Turkey’s National Intelligence Organization (MİT) has renditioned two men from Algeria as part of its international abduction campaign against alleged members of the faith-based Gülen movement, according to a report by the state-run Anadolu news agency (AA).
Mustafa Tan and Mustafa Bircan were handed over to the Ankara police after their rendition, AA reported.
The two are accused of organizing the movement’s presence in the North African country and being in contact with high-level members based in the US, according to the report.
Turkey is often identified as a major perpetrator in reports related to transnational repression, a concept used to describe autocratic governments’ diplomatic or extrajudicial attempts at harassing, intimidating, abducting or silencing critics living in foreign countries.

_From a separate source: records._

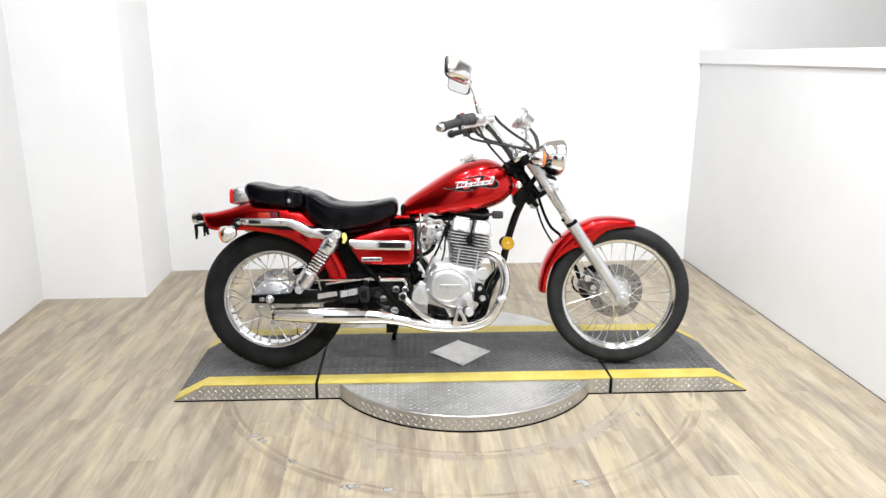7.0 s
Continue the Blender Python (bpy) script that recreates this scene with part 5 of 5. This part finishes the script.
part("instrument_cable", steered(tube([(0.335, -0.01, 1.0), (0.366, -0.015, 0.96), (0.374, -0.02, 0.90), (0.37, -0.02, 0.80)], 0.0058)), grey_rubber, _sp)

# Handlebar and controls.
_bar = [(0.262, 0, 0.93), (0.258, -0.05, 0.926), (0.240, -0.100, 0.928), (0.205, -0.155, 0.970), (0.173, -0.200, 1.012), (0.140, -0.245, 1.040), (0.098, -0.283, 1.042), (0.049, -0.315, 1.032), (-0.006, -0.408, 1.014)]
_hb = part("handlebar", steered(tube([(x - 0.035 * y, -y, z + 0.095 * y) for x, y, z in _bar[::-1]][:-1] + _bar, 0.0111, 14)), chrome, bike, "chrome pulled-back handlebar")
_hb.location.z = -0.005
pieces("riser", steered, [rod((0.268, -0.04, 0.88), (0.262, -0.04, 0.945), 0.018, 16, 0.004), rod((0.268, 0.04, 0.88), (0.262, 0.04, 0.945), 0.018, 16, 0.004)], chrome, _hb)
for _s in (-1, 1):
    _a, _b2 = Vector((-0.010, 0.410 * _s, 1.014)), Vector((0.052, 0.317 * _s, 1.032))
    if _s > 0:
        _a, _b2 = Vector((0.004, 0.410, 0.970)), Vector((0.066, 0.317, 0.992))
    _d = (_b2 - _a).normalized()
    _gp = part("grip", steered(tube([_a, _a + _d * 0.012, _a + _d * 0.02, _b2], 0.016, 18, 2, radii=[0.0185, 0.019, 0.0155, 0.0165])), grey_rubber, _hb, "black ribbed rubber grip")
    part("bar_end", steered(lathe([(0, 0.026), (0.012, 0.024), (0.0155, 0.014), (0.0155, 0.0), (0, 0)], 20, m=along(_a + _d * 0.002, -_d))), alloy, _gp, "chrome bar end weight")
    _d2 = (Vector((0.128 if _s < 0 else 0.142, 0.262 * _s, 1.047 if _s < 0 else 1.012)) - _b2).normalized()
    _sw = part("switch_housing", steered(join(rod(_b2 - _d2 * 0.006, _b2 + _d2 * 0.030, 0.0275, 22, 0.007), rod(_b2 + _d2 * 0.026, _b2 + _d2 * 0.070, 0.0235, 22, 0.006), moved(rounded(-0.016, 0.016, -0.018, 0.018, -0.034, 0.0, 0.007), Matrix.Translation(_b2 + _d2 * 0.016)))), grey_rubber, _hb, "black switch housing")
    _d = _d2
    part("switch_button", steered(moved(box(-0.008, 0.008, -0.006, 0.006, 0.0, 0.006, 0.002), Matrix.Translation(_b2 + _d * 0.014 + Vector((0, 0, 0.025))))), dark_red_lens if _s < 0 else plastic, _sw)
    _c = _b2 + _d * 0.085
    part("lever_clamp", steered(join(rod(_b2 + _d * 0.072, _b2 + _d * 0.096, 0.018, 16, 0.004), moved(box(-0.012, 0.022, -0.012, 0.012, -0.015, 0.012, 0.005), Matrix.Translation(_c)))), alloy, _hb)
    _lv = [_c + Vector((0.028, -0.004 * _s, -0.006)), _c + Vector((0.040, 0.030 * _s, -0.014)), _c + Vector((0.020, 0.080 * _s, -0.022)), _c + Vector((-0.03, 0.140 * _s, -0.030)), _c + Vector((-0.055, 0.165 * _s, -0.032))]
    part("lever", steered(tube(_lv, 0.006, 12, 6, radii=[0.008, 0.0065, 0.005, 0.005, 0.007])), chrome, _hb, "chrome hand lever")
_mc = part("master_cylinder", steered(join(box(0.132, 0.184, -0.278, -0.226, 1.050, 1.080, 0.005), box(0.140, 0.176, -0.270, -0.234, 1.034, 1.054, 0.005), rod((0.12, -0.262, 1.040), (0.18, -0.235, 1.040), 0.013))), lug_bright, _hb, "pale brake fluid reservoir")
part("reservoir_lid", steered(box(0.129, 0.187, -0.281, -0.223, 1.079, 1.089, 0.003)), white_print, _mc)

# Mirrors: rounded shells, turned so that each glass faces the rider.
def mirror_shell(depth_keys, n=40):
    rings = []
    for d, s in depth_keys:
        ring = []
        for k in range(n):
            a = 2 * math.pi * k / n
            c, q = math.cos(a), math.sin(a)
            e = 2 / 5.0
            ring.append((s * 0.066 * math.copysign(abs(c) ** e, c) * (1.0 + 0.06 * q), d, s * 0.0395 * math.copysign(abs(q) ** e, q)))
        rings.append(ring)
    return loft(rings)


for _s in (-1, 1):
    _at = Vector((0.018, -0.36, 1.200)) if _s < 0 else Vector((0.078, 0.36, 1.226))
    _face = Vector((-0.70, -0.70 * _s, -0.08)).normalized()
    _flat = Vector((-_face.y, _face.x, 0)).normalized()
    _m = Matrix.Translation(_at) @ Matrix([-_flat, _face, (-_flat).cross(_face)]).transposed().to_4x4() @ Matrix.Rotation(radians(-17 if _s > 0 else 11), 4, "Y")
    _mr = part("mirror", (moved(mirror_shell([(0.006, 0.96), (0.004, 1.0), (-0.004, 1.0), (-0.014, 0.90), (-0.024, 0.70), (-0.030, 0.42), (-0.032, 0.12)]), _m)), chrome, _hb, "chrome mirror shell", 50)
    _mr.location.z = -0.007
    part("mirror_rim", (moved(mirror_shell([(0.003, 1.02), (0.0075, 1.02), (0.0075, 0.95), (0.003, 0.95)]), _m)), plastic, _mr)
    part("mirror_glass", (moved(mirror_shell([(0.0070, 0.94), (0.0082, 0.94)]), _m)), mirror_glass, _mr, "silvered mirror glass")
    _st = [(0.108, -0.262, 1.030), (0.103, -0.265, 1.050), (0.092, -0.278, 1.088), (0.080, -0.288, 1.120), (0.064, -0.302, 1.155), (0.048, -0.320, 1.180)] if _s < 0 else [(0.176, 0.270, 1.040), (0.172, 0.274, 1.058), (0.158, 0.288, 1.092), (0.146, 0.298, 1.122), (0.128, 0.315, 1.165), (0.112, 0.330, 1.190)]
    _st = [Vector(p) for p in _st]
    part("mirror_stem", join(tube(_st, 0.0048, 10), rod(_st[0], _st[2], 0.0088, 10, 0.002), rod(_st[2], _st[2] + (_st[3] - _st[2]) * 0.3, 0.0072, 6)), chrome, _mr)

# Cables from the bar.
for _pts, _r in (([(0.062, -0.305, 1.012), (0.071, -0.30, 0.998), (0.085, -0.29, 0.980), (0.11, -0.275, 0.966), (0.20, -0.17, 0.945), (0.353, -0.05, 0.916), (0.37, -0.03, 0.89)], 0.0055),
                 ([(0.105, -0.27, 1.010), (0.125, -0.25, 0.985), (0.17, -0.20, 0.960), (0.25, -0.12, 0.938), (0.35, -0.05, 0.905)], 0.005),
                 ([(0.12, -0.255, 1.02), (0.14, -0.22, 0.98), (0.175, -0.16, 0.93), (0.22, -0.09, 0.880), (0.25, -0.05, 0.845)], 0.005),
                 ([(0.185, -0.235, 1.050), (0.215, -0.19, 1.02), (0.27, -0.12, 0.98), (0.325, -0.05, 0.945), (0.355, -0.03, 0.90), (0.40, 0.03, 0.72)], 0.0065),
                 ([(0.10, 0.27, 1.01), (0.13, 0.22, 0.97), (0.22, 0.12, 0.93), (0.30, 0.06, 0.89)], 0.005),
                 ([(0.155, -0.232, 1.012), (0.178, -0.204, 0.994), (0.210, -0.160, 0.955), (0.240, -0.112, 0.915), (0.262, -0.060, 0.885)], 0.0095),
                 ([(0.325, 0.0, 1.015), (0.352, -0.01, 0.985), (0.368, -0.02, 0.94), (0.372, -0.02, 0.90)], 0.0065)):
    part("control_cable", steered(tube(_pts, _r * 0.88, 8)), grey_rubber, _hb)
part("neck_wiring", join(box(0.235, 0.315, -0.045, 0.045, 0.815, 0.86, 0.01), tube([(0.24, -0.04, 0.84), (0.29, -0.05, 0.86), (0.34, -0.05, 0.86)], 0.009), tube([(0.36, -0.05, 0.80), (0.33, -0.045, 0.75), (0.35, -0.04, 0.70), (0.37, -0.03, 0.68)], 0.010), box(0.318, 0.352, -0.025, 0.025, 0.692, 0.716, 0.008)), soft_rubber, bike, "black wiring and ignition switch at the neck")
part("horn", join(rod((0.362, 0.01, 0.684), (0.362, -0.005, 0.684), 0.018, 16, 0.004), body([(0.345, 0.012, 0.667, 0.70, 3, 3, 0.5), (0.372, 0.016, 0.664, 0.704, 3, 3, 0.5)])), steel, bike)
part("ignition_barrel", steered(rod((0.30, -0.06, 0.885), (0.282, -0.065, 0.905), 0.014, 16, 0.003)), chrome, bike)

# ---- floor planks ----
_pw, _pl = 0.152, 1.22
_turn = Matrix.Rotation(radians(1.6), 4, "Z")
_bm = box(0.0001, _pw - 0.0001, 0.0001, _pl - 0.0001, -0.004, 0.0, 0.0003, 1)
_plank = mesh_of("plank", _bm, oak, 0)
for _i in range(-18, 15):
    _shift = (_i * 0.37) % 1.0 * _pl
    for _j in range(-4, 3):
        _o = new("plank", _plank)
        _o.parent = floor
        _o.matrix_basis = _turn @ Matrix.Translation((_i * _pw, _j * _pl + _shift - _pl * 0.5, 0))
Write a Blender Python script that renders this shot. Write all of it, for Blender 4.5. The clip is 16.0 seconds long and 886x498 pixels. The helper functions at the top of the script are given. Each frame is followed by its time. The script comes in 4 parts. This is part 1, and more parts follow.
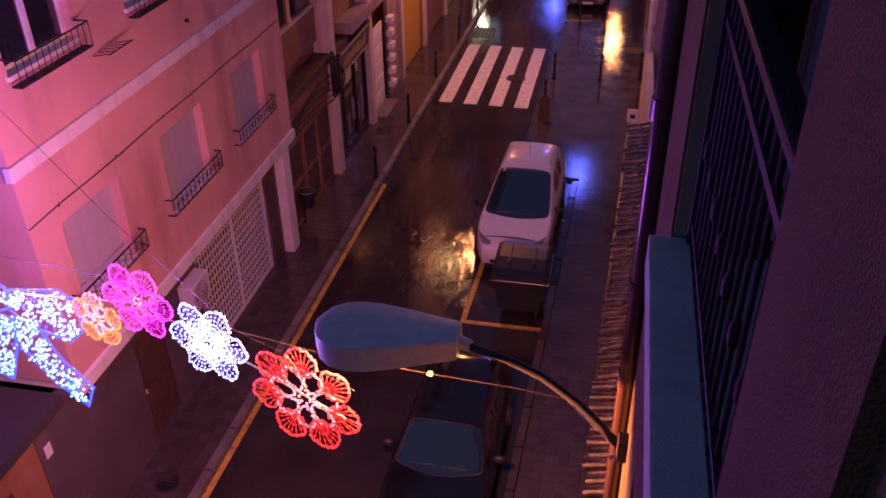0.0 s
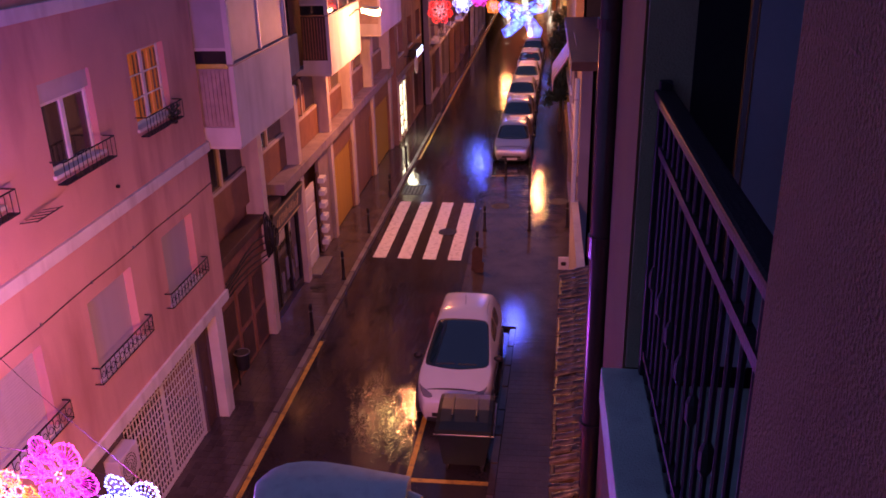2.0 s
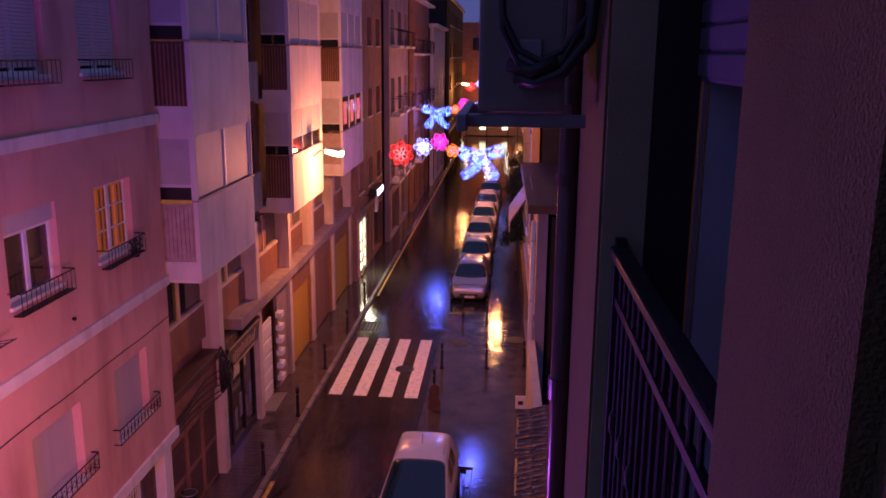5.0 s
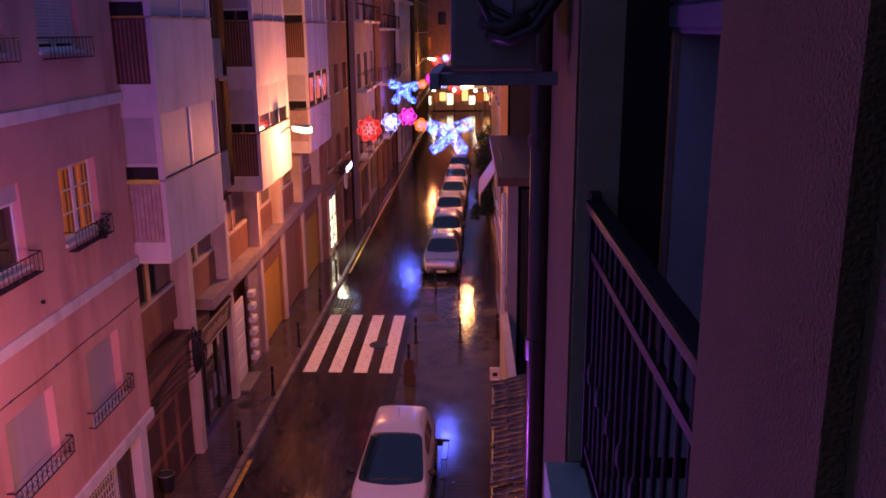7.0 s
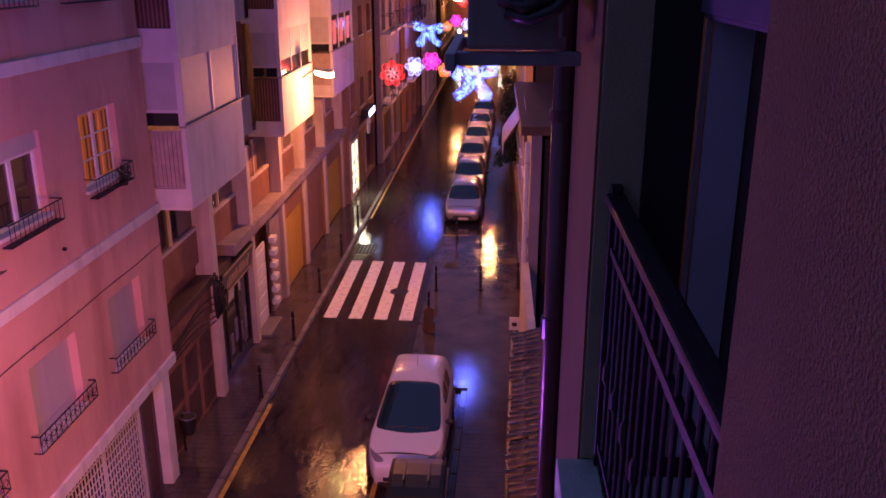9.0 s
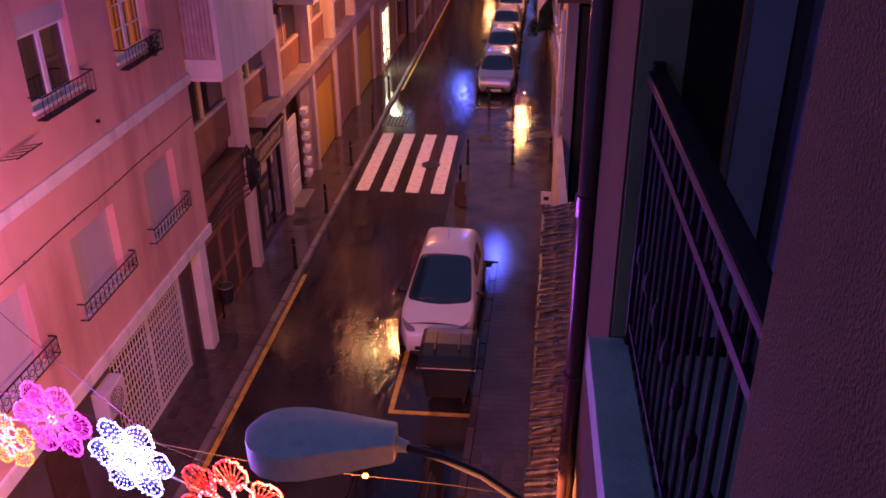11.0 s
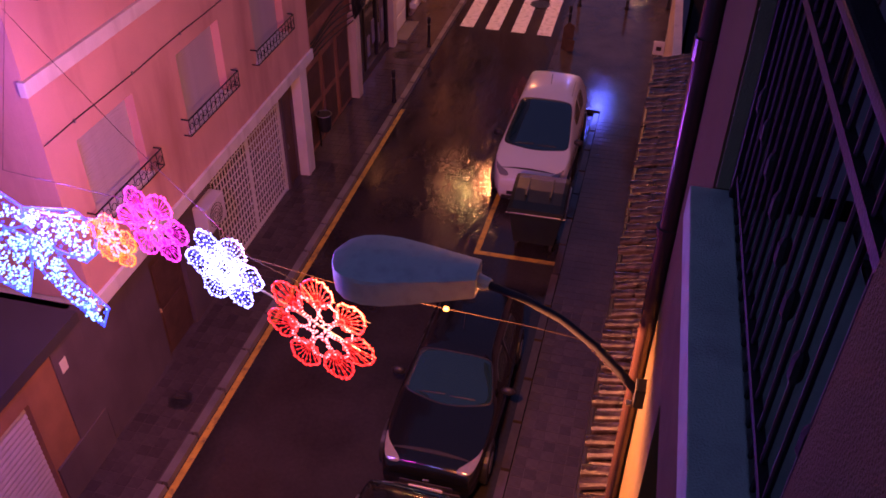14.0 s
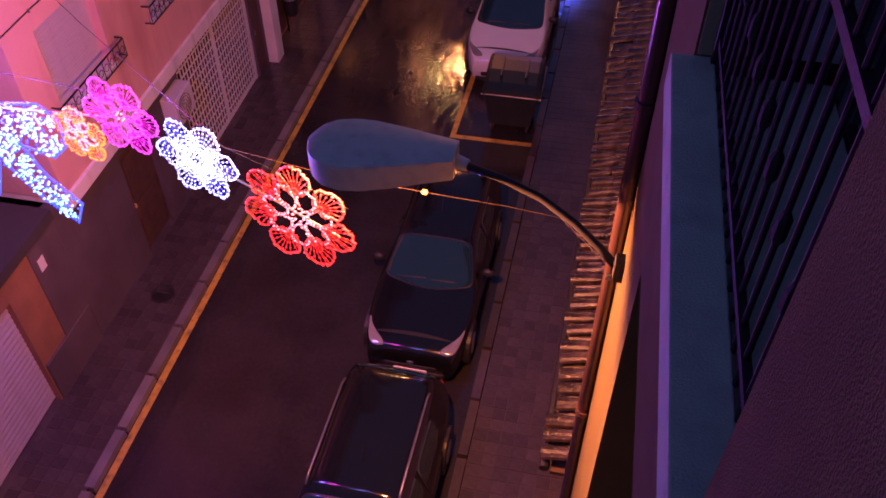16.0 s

A Freedom House report published earlier this year found that Turkey was behind 132 incidents of direct and physical transnational repression between 2014 and the publication date, describing the country as the world’s second most prolific perpetrator.
The Gülen movement is the highest priority of Ankara’s campaign, with more than 1,000 abductions confirmed and acknowledged in MİT’s 2022 annual report.
Turkish President Recep Tayyip Erdoğan has been targeting followers of the Gülen movement, inspired by Turkish Muslim cleric Fethullah Gülen, since the 2013 corruption investigations, which implicated then-prime minister Erdoğan, his family members and his inner circle.
Dismissing the investigations as a Gülenist coup and conspiracy against his government, Erdoğan designated the movement as a terrorist organization and began to target its members. He intensified the crackdown on the movement following an abortive putsch in 2016 that he accused Gülen of masterminding. Gülen and the movement strongly deny involvement in the coup attempt or any terrorist activity.
In addition to the thousands who were jailed, scores of other Gülen movement followers had to flee Turkey to avoid the government crackdown.